Si comparamos estas cifras con lo ocurrido en el primer tercio del siglo veinte, concordaremos en que ha sido constante el auge de la producción literaria narrativa. Veamos este detalle: En las primeras tres décadas del pasado siglo (1901-1930) se publicaron, de acuerdo a los registros de Moya Pons, 42 novelas y 26 volúmenes de cuentos.
Es bueno observar cómo viene creciendo el número de publicaciones de obras narrativas, ya que en el segundo período de tres décadas (1931 a 1960), no obstante el oscurantismo de la tenebrosa Era de Trujillo, se cosecharon 98 novelas y 67 libros de cuentos.
Es obvio que la cantidad de novelas lanzadas en esos treinta años resulta superior a la totalidad de obras de autores dominicanos, de todos los géneros, editadas en el siglo XIX, lo cual es un dato muy alentador.
Es a partir de la tercera parte del siglo veinte cuando el cuento supera a la novela. Moya Pons registró para el período 1961-1990 un total de 151 novelas publicadas y 160 libros de cuentos.
Si insistimos en las estadísticas, podríamos resaltar como dato propicio que si en el siglo XIX se publicaron siete novelas, en este momento tenemos más de siete autores de los que cada uno ha publicado más de siete novelas. Y hay datos tan elocuentes como el hecho de que los escritores Marcio Veloz Maggiolo, Manuel Salvador Gautier, Diógenes Valdez y Roberto Marcallé Abreu suman más novelas publicadas que todas las aparecidas en el primer tercio del siglo XX.
En lo que va de siglo y final del pasado ha surgido un grupo de novelistas y cuentistas que ya fuere en uno de los géneros o adicionando los títulos de un género al otro, han dado a conocer cinco o más obras: José Alcántara Almánzar, Avelino Stanley, Luis R. Santos, Edwin Disla, Ángela Hernández, Miguel Solano, Janet Miller, César Zapata, Federico Jovine Bermúdez, William Mejía, Rafael Darío Durán, Pedro Camilo, Rafael García Romero, Emilia Pereyra, Pedro Antonio Valdez, José Acosta y, si lo permiten, incluyo a quien les habla.
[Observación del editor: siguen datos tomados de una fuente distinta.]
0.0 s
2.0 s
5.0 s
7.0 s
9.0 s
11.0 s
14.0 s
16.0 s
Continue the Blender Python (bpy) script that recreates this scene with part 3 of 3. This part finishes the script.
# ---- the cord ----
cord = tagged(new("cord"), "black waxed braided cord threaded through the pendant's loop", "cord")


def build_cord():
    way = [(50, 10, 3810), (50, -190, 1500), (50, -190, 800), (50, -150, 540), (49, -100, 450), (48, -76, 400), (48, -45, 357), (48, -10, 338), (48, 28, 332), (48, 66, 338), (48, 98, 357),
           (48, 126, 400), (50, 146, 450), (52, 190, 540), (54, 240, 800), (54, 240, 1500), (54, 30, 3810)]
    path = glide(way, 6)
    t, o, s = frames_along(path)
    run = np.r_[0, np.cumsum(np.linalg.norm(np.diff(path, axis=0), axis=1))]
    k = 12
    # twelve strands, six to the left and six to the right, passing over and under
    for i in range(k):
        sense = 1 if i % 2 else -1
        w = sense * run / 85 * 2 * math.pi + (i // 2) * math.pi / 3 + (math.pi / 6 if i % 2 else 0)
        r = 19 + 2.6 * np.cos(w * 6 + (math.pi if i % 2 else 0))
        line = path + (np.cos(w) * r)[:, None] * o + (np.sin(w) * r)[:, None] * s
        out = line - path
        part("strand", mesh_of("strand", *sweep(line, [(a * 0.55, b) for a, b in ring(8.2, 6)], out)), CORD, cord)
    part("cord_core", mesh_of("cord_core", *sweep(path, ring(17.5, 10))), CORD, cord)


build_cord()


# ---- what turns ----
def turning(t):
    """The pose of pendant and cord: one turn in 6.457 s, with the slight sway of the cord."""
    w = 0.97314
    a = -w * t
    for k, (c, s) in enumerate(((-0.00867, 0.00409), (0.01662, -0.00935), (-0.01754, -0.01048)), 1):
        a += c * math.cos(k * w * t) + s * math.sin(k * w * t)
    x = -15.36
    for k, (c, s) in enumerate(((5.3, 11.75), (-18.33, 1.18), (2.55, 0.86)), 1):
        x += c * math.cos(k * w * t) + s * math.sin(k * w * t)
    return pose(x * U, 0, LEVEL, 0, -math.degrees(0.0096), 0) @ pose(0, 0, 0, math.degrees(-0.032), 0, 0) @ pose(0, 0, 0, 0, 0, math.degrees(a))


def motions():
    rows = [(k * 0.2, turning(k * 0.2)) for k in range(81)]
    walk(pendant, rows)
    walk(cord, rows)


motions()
El apreciado amigo Avelino Stanley en su interesante estudio “La novela dominicana, 1980-2009” presenta una extensa lista de novelas y sólo refiere las obras de este género publicadas en las dos últimas décadas del siglo XX y la primera década del siglo XXI. Avelino menciona 430 novelas de autores dominicanos aparecidas en esos treinta años, es decir un promedio de 14 obras por año y más de una por mes.
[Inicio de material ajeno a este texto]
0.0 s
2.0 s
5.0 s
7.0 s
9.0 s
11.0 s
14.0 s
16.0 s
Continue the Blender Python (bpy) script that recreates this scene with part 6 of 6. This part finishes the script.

Los datos que maneja le han permitido a Stanley afirmar que “La narrativa dominicana actual vive uno de sus momento más fructíferos. El número de libros de cuentos y novelas que se publica cada año es cada vez mayor. La calidad de las obras de estos géneros es notoriamente superior a las de otras décadas, sobre todo anteriores a 1980”.
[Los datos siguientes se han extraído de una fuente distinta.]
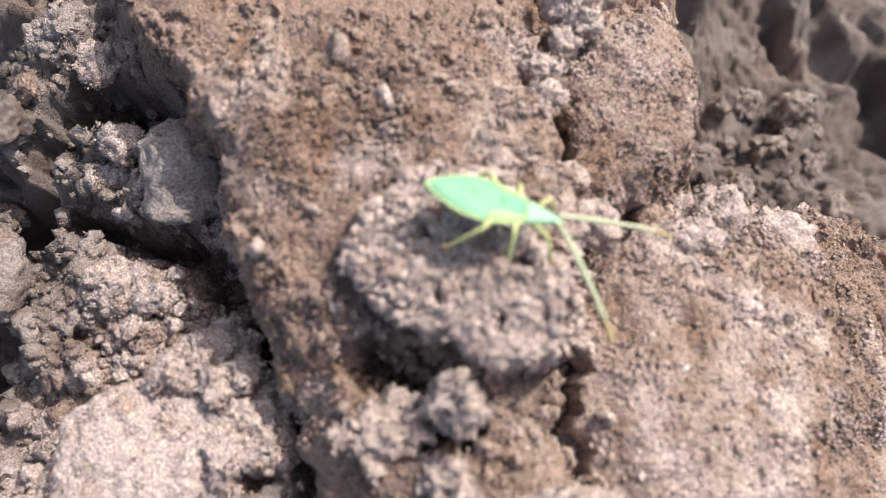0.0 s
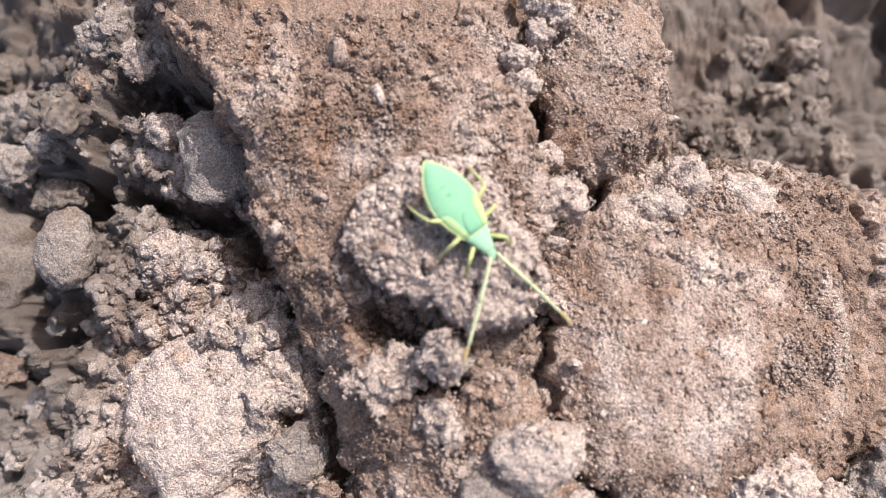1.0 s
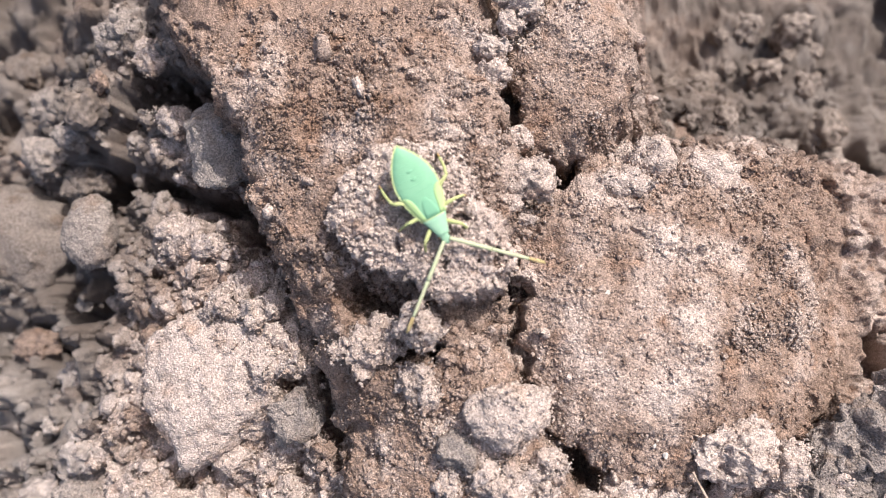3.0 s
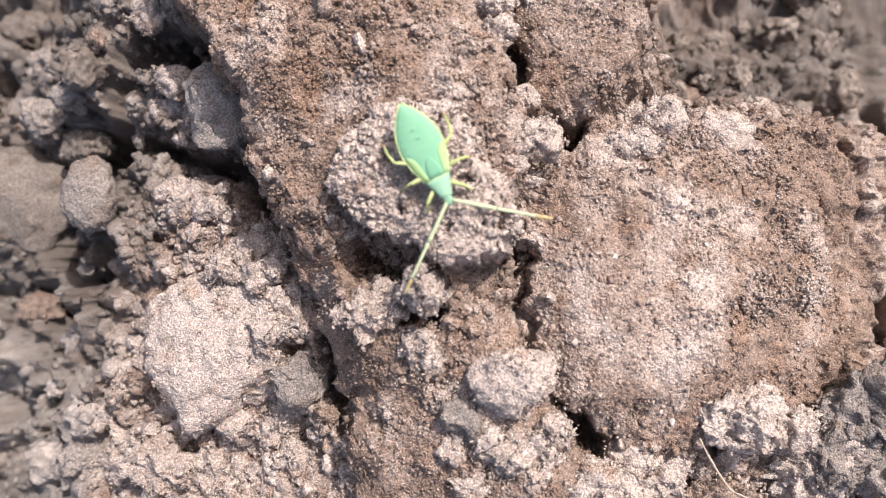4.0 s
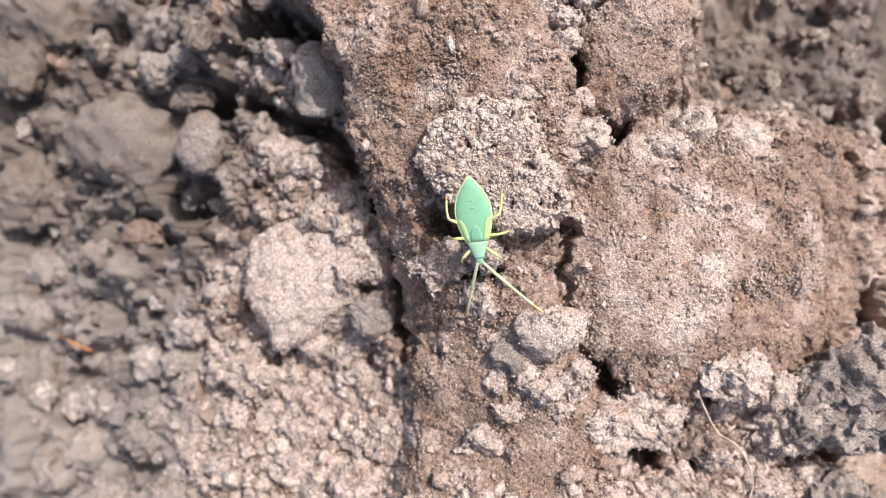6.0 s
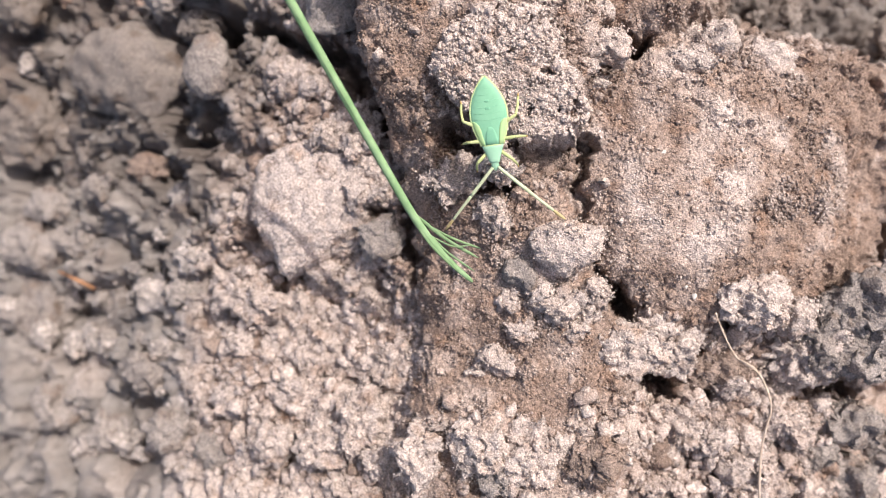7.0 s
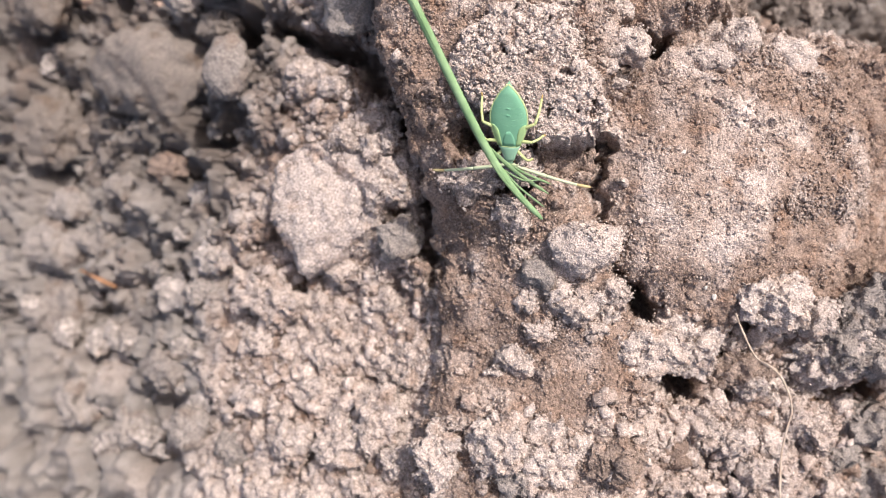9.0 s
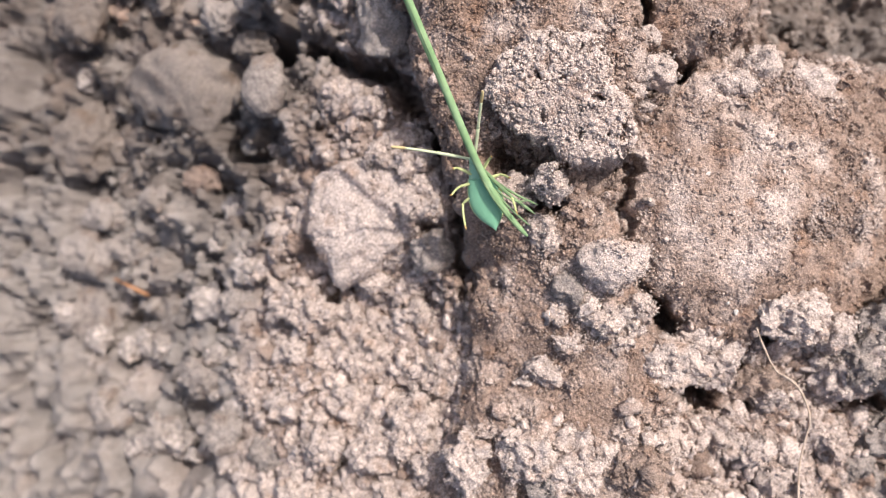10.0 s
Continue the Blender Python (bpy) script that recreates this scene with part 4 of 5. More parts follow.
def sown(rnd):
    """A spot among the crumbs: hollows on both sides of the ridge, its foreground and the joints."""
    while True:
        x, y = rnd.uniform(-120, 72), rnd.uniform(-62, 62)
        left = np.interp(y, (-60, -30, -13, 6, 23, 58), (-18, -12, -12, -20, -28, -45))
        right = np.interp(y, (-60, -16, 3, 27, 58), (24, 22, 14, 18, 13))
        if x < left:
            keep = 0.5 if x > -58 else 0.12
        elif x < right:
            keep = 0.03 if y > -34 else 0.14
        elif y < -17:
            keep = 0.5
        elif y > 30:
            keep = 0.1
        else:
            keep = 0.02
        if math.hypot(x - 2, y - 13) < 17 or math.hypot((x - 23) / 13, (y - 42) / 17) < 1 or math.hypot((x + 37) / 15, (y + 4) / 14) < 1:
            continue
        if rnd.random() < keep:
            return x, y


def build_crumbs():
    rnd = random.Random(11)
    spots = [sown(rnd) for _ in range(3600)]
    # the crumbly cap's rim, and specks on the mound beside the ridge
    for _ in range(520):
        a, r = rnd.uniform(0, 6.28), 15.0 * rnd.uniform(0.15, 1) ** 0.5
        spots.append((2 + r * math.cos(a), 13 + 1.05 * r * math.sin(a)))
    for _ in range(420):
        spots.append((rnd.uniform(16, 60), rnd.uniform(-18, 30)))
    hs, dries, greys, grain, _ = height(np.array([[s[0] for s in spots]]), np.array([[s[1] for s in spots]]))
    hs = hs + 0.5 * grain
    near = [i for i, s in enumerate(spots[:3600]) if -48 < s[0] < 60 and -52 < s[1] < 45]
    singles = set(near[:260])
    shapes = []
    for mesh in CRUMBS:
        v = np.empty(len(mesh.vertices) * 3)
        mesh.vertices.foreach_get("co", v)
        t = np.empty(len(mesh.polygons) * 3, np.int32)
        mesh.polygons.foreach_get("vertices", t)
        shapes.append((v.reshape(-1, 3), t.reshape(-1, 3)))
    low = []
    for i in range(6):
        m = clod_mesh("speck", 1.0, 0.9, 0.75, 400 + i, 2, 1.0, 0.4, 1.35)
        v = np.empty(len(m.vertices) * 3)
        m.vertices.foreach_get("co", v)
        t = np.empty(len(m.polygons) * 3, np.int32)
        m.polygons.foreach_get("vertices", t)
        low.append((v.reshape(-1, 3), t.reshape(-1, 3)))
    vs, ts, dry, grey, at = [], [], [], [], 0
    for i, (x, y) in enumerate(spots):
        z = float(hs[0, i])
        size = rnd.uniform(0.55, 1.0) if rnd.random() < 0.88 else rnd.uniform(1.0, 2.0)
        if i >= 3600:
            size = rnd.uniform(0.28, 0.95) if i < 4120 else 0.22 + 0.4 * rnd.random() ** 2
        turn = Euler([rnd.uniform(0, 6.28) for _ in range(3)]).to_matrix()
        if i < 3600 and 19 < x < 56 and -13 < y < 24:
            continue
        if i in singles:
            size = rnd.uniform(0.8, 1.9)
            ob = new("crumb", CRUMBS[i % 8])
            ob.matrix_world = Matrix.Translation((x * MM, y * MM, (z + 0.25 * size) * MM)) @ turn.to_4x4() @ Matrix.Diagonal((size, size * rnd.uniform(0.7, 1.1), size * rnd.uniform(0.6, 1.0), 1))
            tagged(ob, "small loose crumb of pale dry earth on the soil", "crumb", "loose crumbs")
            continue
        v, t = (low if size < 1.0 else shapes)[i % 6]
        r = np.array(turn)
        vs.append(v @ r.T * size + np.array([x, y, z + 0.2 * size]) * MM)
        ts.append(t + at)
        dry.append(np.full(len(v), min(1.1, max(0.0, float(dries[0, i]) + rnd.uniform(-0.15, 0.45)))))
        grey.append(np.full(len(v), float(greys[0, i])))
        at += len(v)
    for m in CRUMBS:
        m.materials.append(PALE)
    mesh = bpy.data.meshes.new("crumbs")
    mesh.from_pydata(np.concatenate(vs).tolist(), [], np.concatenate(ts).tolist())
    mesh.polygons.foreach_set("use_smooth", [True] * len(mesh.polygons))
    for name, values in (("dryness", dry), ("grey_and_shade", grey)):
        mesh.attributes.new(name, "FLOAT", "POINT").data.foreach_set("value", np.concatenate(values).astype(np.float32))
    tagged(link("soil_crumbs", mesh, GROUND), "countless small dry soil crumbs strewn over the ground", "soil crumbs", kind="stuff")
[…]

Son estos hechos lo que me permite considerar auspicioso el futuro de nuestra novelística y también asegurar que escribir novelas en República Dominicana se convierte en un trabajo, el cual ha venido en crecimiento sostenido, quizá no al ritmo deseado, pero sí dejando constancia de la variación temática, la adopción de nuevas técnicas narrativas y de la elevación del volumen de obras publicadas.
Hace falta detenerse en la apertura ideológica y política iniciada en los años sesenta, para referirse a lo que ocurre actualmente en la narrativa dominicana. El despertar que se hizo palpable en el cuento, la poesía, el teatro y el activismo cultural, produjo efectos bienhechores. Creo que los jóvenes cuentistas y poetas de entonces son, en muchos casos, los narradores maduros de este momento.
Hoy por hoy, cientos de jóvenes trabajan la cuentística en todo el país, a través de talleres literarios establecidos en cada municipio, como en los barrios de la capital y ciudades mayores, y –cosa muy importante- los textos que han publicado revelan plena conciencia del oficio y el manejo de técnicas modernas.
Es considerable el número de cultores del cuento y la novela, y es alentador que no todo ocurre en la ciudad capital, sino que tenemos autores desde Miches hasta Montecristi y por igual en cada lugar del mundo donde habita una colonia de dominicanos. Sobre estos hechos se sostiene mi percepción de que es auspicioso el cultivo de la narrativa en nuestro país.